## START Material provided
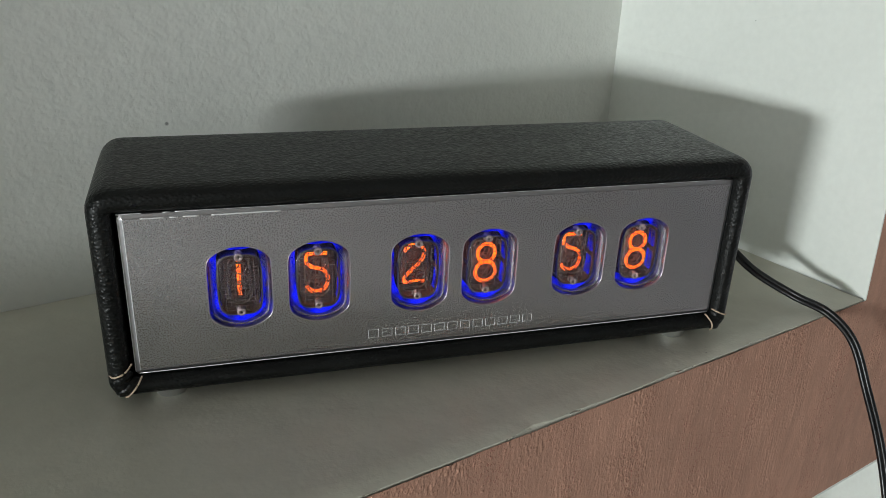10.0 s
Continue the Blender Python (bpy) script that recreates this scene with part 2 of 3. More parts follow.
def part(name, bm, material, parent, label="", smooth=True, m=None):
    data = bm if isinstance(bm, bpy.types.Mesh) else finish(name, bm, material, smooth)
    ob = new(name, data)
    ob.parent = parent
    if m is not None:
        ob.matrix_basis = m
    return tagged(ob, label)


def structure(name, bm, material, label, smooth=False, category=""):
    ob = new(name, finish(name, bm, material, smooth))
    ob.matrix_world = WALL
    return tagged(ob, label, category or name.split("_")[0], kind="structure")


def box(bm, a, b):
    v = [bm.verts.new((x, y, z)) for x in (a[0], b[0]) for y in (a[1], b[1]) for z in (a[2], b[2])]
    for f in ((0, 1, 3, 2), (4, 6, 7, 5), (0, 4, 5, 1), (2, 3, 7, 6), (0, 2, 6, 4), (1, 5, 7, 3)):
        bm.faces.new([v[i] for i in f])


def sweep(bm, pts, r, closed=False, seg=6, flat=None, r2=None, side=None):
    """A tube along pts. flat: its half depth along y; r2 and side: half size across that vector."""
    pts = [Vector(p) for p in pts]
    n = len(pts)
    rings = []
    ref = side and Vector(side)
    for i, p in enumerate(pts):
        a = pts[i - 1] if (i or closed) else p
        b = pts[(i + 1) % n] if (i < n - 1 or closed) else p
        t = (b - a).normalized()
        s = (ref if ref else Vector((0, 1, 0))).copy()
        s = (s - t * s.dot(t))
        s = s.normalized() if s.length > 1e-6 else t.orthogonal().normalized()
        q = t.cross(s).normalized()
        rs = r2 if r2 else (flat if flat else r)
        rings.append([bm.verts.new(p + q * (r * math.cos(2 * math.pi * k / seg)) + s * (rs * math.sin(2 * math.pi * k / seg))) for k in range(seg)])
    for i in range(n if closed else n - 1):
        a, b = rings[i], rings[(i + 1) % n]
        for k in range(seg):
            bm.faces.new((a[k], a[(k + 1) % seg], b[(k + 1) % seg], b[k]))
    if not closed:
        bm.faces.new(rings[0][::-1])
        bm.faces.new(rings[-1])


def loft(bm, loops, cap_first=False, cap_last=False):
    rings = [[bm.verts.new(p) for p in loop] for loop in loops]
    n = len(rings[0])
    for a, b in zip(rings, rings[1:]):
        for k in range(n):
            bm.faces.new((a[k], a[(k + 1) % n], b[(k + 1) % n], b[k]))
    if cap_first:
        bm.faces.new(rings[0][::-1])
    if cap_last:
        bm.faces.new(rings[-1])
    return rings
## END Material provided
• _Written instruction_: Only the lines from the start of the material through the line containing "bm.faces.new([v[i] for i in f])" should be transcribed. Pictures stay out.

• _Solution_:
10.0 s
Continue the Blender Python (bpy) script that recreates this scene with part 2 of 3. More parts follow.
def part(name, bm, material, parent, label="", smooth=True, m=None):
    data = bm if isinstance(bm, bpy.types.Mesh) else finish(name, bm, material, smooth)
    ob = new(name, data)
    ob.parent = parent
    if m is not None:
        ob.matrix_basis = m
    return tagged(ob, label)


def structure(name, bm, material, label, smooth=False, category=""):
    ob = new(name, finish(name, bm, material, smooth))
    ob.matrix_world = WALL
    return tagged(ob, label, category or name.split("_")[0], kind="structure")


def box(bm, a, b):
    v = [bm.verts.new((x, y, z)) for x in (a[0], b[0]) for y in (a[1], b[1]) for z in (a[2], b[2])]
    for f in ((0, 1, 3, 2), (4, 6, 7, 5), (0, 4, 5, 1), (2, 3, 7, 6), (0, 2, 6, 4), (1, 5, 7, 3)):
        bm.faces.new([v[i] for i in f])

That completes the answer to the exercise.